Aim of the task :: Starting at the line that holds "finishes the script.", copy every line exactly through the end of the data, and no others.

Collection entries

# # # # # # #

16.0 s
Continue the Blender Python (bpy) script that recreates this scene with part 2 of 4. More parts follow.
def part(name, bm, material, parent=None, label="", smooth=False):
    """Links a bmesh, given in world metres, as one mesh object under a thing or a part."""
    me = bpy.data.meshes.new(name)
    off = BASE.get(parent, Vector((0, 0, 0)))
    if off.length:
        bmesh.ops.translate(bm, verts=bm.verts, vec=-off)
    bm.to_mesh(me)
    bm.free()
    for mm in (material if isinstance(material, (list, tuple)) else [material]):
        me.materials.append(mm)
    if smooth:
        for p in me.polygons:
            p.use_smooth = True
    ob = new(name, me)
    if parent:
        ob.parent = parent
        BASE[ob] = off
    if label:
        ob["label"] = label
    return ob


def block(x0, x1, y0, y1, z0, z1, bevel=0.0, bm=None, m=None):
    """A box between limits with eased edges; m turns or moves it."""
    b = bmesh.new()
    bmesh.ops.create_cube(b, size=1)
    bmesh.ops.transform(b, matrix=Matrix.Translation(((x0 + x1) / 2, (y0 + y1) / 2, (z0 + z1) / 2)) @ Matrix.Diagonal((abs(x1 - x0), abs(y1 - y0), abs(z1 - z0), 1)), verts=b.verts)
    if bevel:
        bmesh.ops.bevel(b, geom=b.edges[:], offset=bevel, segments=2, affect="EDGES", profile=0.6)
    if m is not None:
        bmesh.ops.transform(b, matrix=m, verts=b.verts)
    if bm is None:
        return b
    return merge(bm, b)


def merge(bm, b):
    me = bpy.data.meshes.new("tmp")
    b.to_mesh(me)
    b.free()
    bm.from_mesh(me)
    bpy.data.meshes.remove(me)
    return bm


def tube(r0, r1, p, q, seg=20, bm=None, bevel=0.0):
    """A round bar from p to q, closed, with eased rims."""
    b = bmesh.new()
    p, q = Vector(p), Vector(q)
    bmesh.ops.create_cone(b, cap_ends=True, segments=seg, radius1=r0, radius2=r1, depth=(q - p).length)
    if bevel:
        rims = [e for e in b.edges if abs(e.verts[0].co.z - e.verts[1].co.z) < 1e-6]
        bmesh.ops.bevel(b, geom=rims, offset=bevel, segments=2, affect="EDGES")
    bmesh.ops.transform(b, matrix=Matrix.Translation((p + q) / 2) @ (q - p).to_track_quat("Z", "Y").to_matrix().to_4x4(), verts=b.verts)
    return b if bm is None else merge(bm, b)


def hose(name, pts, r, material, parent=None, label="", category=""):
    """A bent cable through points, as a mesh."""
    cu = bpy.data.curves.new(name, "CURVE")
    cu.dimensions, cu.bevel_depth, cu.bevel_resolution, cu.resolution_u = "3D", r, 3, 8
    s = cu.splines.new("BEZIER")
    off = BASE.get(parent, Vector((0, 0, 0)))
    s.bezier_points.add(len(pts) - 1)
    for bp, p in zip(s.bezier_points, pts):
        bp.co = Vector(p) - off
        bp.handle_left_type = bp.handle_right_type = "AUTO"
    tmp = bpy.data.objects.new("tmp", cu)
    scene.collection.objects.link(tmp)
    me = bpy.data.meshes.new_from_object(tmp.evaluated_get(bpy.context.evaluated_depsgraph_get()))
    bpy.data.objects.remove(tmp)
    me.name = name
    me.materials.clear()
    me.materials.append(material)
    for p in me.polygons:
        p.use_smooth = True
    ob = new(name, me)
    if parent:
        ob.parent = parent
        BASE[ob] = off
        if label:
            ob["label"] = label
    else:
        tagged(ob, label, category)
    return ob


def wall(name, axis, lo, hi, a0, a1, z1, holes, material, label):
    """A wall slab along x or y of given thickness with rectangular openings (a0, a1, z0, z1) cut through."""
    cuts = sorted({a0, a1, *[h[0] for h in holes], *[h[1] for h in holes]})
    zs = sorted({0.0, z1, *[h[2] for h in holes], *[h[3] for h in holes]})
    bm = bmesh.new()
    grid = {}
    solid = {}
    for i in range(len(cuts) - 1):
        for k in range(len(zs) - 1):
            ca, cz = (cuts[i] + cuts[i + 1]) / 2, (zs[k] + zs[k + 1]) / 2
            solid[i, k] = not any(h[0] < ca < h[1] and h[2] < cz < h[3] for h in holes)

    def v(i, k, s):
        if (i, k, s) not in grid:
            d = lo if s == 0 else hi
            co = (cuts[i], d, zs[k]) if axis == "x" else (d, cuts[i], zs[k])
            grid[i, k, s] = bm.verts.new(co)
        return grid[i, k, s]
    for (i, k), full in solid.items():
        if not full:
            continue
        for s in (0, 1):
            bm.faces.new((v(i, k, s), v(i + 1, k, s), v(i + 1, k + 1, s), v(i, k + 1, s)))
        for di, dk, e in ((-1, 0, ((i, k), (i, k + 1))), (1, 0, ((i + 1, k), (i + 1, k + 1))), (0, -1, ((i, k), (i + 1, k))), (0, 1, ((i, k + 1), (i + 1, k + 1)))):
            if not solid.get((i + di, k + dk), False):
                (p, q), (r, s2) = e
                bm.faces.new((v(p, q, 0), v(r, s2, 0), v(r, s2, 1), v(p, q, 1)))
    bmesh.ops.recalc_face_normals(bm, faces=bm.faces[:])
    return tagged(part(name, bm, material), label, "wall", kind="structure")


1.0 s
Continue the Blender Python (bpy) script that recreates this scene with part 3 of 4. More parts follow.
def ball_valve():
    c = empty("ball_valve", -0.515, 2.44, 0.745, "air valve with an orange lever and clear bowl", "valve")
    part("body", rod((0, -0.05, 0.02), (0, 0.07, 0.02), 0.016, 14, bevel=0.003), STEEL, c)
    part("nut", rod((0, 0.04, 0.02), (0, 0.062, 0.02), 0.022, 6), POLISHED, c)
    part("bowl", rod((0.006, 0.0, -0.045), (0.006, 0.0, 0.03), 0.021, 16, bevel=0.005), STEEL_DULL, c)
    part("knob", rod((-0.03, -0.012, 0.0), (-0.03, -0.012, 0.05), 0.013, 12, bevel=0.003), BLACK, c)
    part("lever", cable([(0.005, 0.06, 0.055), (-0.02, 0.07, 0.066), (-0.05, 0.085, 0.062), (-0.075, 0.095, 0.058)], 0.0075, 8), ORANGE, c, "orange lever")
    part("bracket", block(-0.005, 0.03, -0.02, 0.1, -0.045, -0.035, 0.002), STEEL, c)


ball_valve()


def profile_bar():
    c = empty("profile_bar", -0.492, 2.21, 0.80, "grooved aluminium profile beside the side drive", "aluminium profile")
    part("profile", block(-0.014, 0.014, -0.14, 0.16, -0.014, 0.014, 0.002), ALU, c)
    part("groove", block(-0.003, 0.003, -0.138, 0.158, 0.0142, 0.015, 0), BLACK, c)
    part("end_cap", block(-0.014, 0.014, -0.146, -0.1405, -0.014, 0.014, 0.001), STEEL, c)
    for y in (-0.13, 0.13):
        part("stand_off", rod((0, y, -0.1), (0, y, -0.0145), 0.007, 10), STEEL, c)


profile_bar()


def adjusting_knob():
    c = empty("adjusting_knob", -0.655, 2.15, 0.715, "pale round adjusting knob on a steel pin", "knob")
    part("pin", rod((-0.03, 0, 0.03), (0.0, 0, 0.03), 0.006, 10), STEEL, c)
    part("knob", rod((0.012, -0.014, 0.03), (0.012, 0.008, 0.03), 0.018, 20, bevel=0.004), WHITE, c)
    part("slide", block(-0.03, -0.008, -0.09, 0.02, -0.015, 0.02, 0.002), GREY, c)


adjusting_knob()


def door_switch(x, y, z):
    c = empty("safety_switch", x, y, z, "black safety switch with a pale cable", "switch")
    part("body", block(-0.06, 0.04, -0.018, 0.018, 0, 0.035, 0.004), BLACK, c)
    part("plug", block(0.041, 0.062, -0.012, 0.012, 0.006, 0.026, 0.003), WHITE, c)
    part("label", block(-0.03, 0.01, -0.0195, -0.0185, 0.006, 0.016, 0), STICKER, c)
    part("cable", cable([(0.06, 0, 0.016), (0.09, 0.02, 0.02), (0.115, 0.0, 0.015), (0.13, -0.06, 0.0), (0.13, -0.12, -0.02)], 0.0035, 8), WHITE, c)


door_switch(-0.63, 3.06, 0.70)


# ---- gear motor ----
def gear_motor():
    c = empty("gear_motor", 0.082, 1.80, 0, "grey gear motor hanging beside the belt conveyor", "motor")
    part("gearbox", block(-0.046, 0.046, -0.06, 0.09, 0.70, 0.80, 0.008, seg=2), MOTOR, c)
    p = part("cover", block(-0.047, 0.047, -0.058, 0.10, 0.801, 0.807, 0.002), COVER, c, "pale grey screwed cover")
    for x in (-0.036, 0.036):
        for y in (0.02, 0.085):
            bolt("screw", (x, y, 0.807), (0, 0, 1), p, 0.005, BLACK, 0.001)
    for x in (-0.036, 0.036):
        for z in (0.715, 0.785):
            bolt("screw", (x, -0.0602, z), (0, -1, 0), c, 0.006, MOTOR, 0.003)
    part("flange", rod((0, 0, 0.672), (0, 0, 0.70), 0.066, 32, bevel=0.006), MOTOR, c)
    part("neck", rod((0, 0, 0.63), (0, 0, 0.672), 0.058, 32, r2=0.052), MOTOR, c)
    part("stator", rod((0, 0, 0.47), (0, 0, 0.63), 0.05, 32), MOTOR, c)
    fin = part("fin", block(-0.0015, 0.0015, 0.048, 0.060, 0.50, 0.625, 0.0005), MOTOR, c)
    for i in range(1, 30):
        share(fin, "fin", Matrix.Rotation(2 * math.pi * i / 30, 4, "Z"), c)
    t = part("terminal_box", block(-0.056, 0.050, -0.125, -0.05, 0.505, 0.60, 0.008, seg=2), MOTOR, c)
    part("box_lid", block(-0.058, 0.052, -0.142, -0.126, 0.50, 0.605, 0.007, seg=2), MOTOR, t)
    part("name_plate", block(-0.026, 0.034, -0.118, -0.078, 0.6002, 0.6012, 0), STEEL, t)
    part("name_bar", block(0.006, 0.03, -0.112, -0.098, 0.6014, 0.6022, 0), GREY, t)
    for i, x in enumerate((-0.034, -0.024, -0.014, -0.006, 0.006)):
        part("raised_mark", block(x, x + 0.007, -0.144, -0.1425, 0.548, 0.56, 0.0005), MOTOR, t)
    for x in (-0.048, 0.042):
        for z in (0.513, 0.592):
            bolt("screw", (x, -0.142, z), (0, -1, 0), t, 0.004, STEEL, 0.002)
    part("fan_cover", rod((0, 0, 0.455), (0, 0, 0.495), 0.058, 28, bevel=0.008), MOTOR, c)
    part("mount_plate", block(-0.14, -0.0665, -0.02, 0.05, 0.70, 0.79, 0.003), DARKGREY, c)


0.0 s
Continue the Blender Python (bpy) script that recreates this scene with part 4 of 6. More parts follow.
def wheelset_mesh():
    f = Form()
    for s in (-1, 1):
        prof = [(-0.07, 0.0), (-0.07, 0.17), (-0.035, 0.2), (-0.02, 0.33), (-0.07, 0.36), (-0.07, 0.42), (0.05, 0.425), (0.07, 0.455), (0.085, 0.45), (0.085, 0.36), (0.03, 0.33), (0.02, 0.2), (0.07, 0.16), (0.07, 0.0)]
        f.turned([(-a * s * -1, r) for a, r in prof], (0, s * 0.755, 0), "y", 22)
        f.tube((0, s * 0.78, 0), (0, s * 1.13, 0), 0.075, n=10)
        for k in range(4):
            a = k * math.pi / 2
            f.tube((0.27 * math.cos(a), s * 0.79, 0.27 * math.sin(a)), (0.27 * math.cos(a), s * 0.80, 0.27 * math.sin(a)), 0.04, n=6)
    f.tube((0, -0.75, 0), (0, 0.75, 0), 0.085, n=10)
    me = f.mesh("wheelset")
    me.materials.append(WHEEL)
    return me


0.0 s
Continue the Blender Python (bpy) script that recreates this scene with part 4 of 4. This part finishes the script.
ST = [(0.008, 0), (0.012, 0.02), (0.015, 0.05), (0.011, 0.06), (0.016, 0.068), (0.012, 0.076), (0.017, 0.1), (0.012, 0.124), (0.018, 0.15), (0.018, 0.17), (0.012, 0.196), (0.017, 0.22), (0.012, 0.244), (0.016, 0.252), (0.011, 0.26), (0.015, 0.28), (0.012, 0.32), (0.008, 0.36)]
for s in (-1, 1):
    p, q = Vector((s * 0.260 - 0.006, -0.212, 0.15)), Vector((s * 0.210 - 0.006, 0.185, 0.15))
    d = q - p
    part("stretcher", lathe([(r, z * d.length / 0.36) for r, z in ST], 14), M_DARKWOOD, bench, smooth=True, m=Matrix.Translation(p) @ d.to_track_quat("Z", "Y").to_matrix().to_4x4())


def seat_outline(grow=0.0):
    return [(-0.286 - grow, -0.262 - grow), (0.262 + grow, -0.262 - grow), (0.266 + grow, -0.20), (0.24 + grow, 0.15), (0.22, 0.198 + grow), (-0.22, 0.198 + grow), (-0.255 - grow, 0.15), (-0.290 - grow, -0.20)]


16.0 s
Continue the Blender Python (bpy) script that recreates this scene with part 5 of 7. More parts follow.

# # # # # # #

Answer to the problem ::
Continue the Blender Python (bpy) script that recreates this scene with part 4 of 4. This part finishes the script.
ST = [(0.008, 0), (0.012, 0.02), (0.015, 0.05), (0.011, 0.06), (0.016, 0.068), (0.012, 0.076), (0.017, 0.1), (0.012, 0.124), (0.018, 0.15), (0.018, 0.17), (0.012, 0.196), (0.017, 0.22), (0.012, 0.244), (0.016, 0.252), (0.011, 0.26), (0.015, 0.28), (0.012, 0.32), (0.008, 0.36)]
for s in (-1, 1):
    p, q = Vector((s * 0.260 - 0.006, -0.212, 0.15)), Vector((s * 0.210 - 0.006, 0.185, 0.15))
    d = q - p
    part("stretcher", lathe([(r, z * d.length / 0.36) for r, z in ST], 14), M_DARKWOOD, bench, smooth=True, m=Matrix.Translation(p) @ d.to_track_quat("Z", "Y").to_matrix().to_4x4())


def seat_outline(grow=0.0):
    return [(-0.286 - grow, -0.262 - grow), (0.262 + grow, -0.262 - grow), (0.266 + grow, -0.20), (0.24 + grow, 0.15), (0.22, 0.198 + grow), (-0.22, 0.198 + grow), (-0.255 - grow, 0.15), (-0.290 - grow, -0.20)]


16.0 s
Continue the Blender Python (bpy) script that recreates this scene with part 5 of 7. More parts follow.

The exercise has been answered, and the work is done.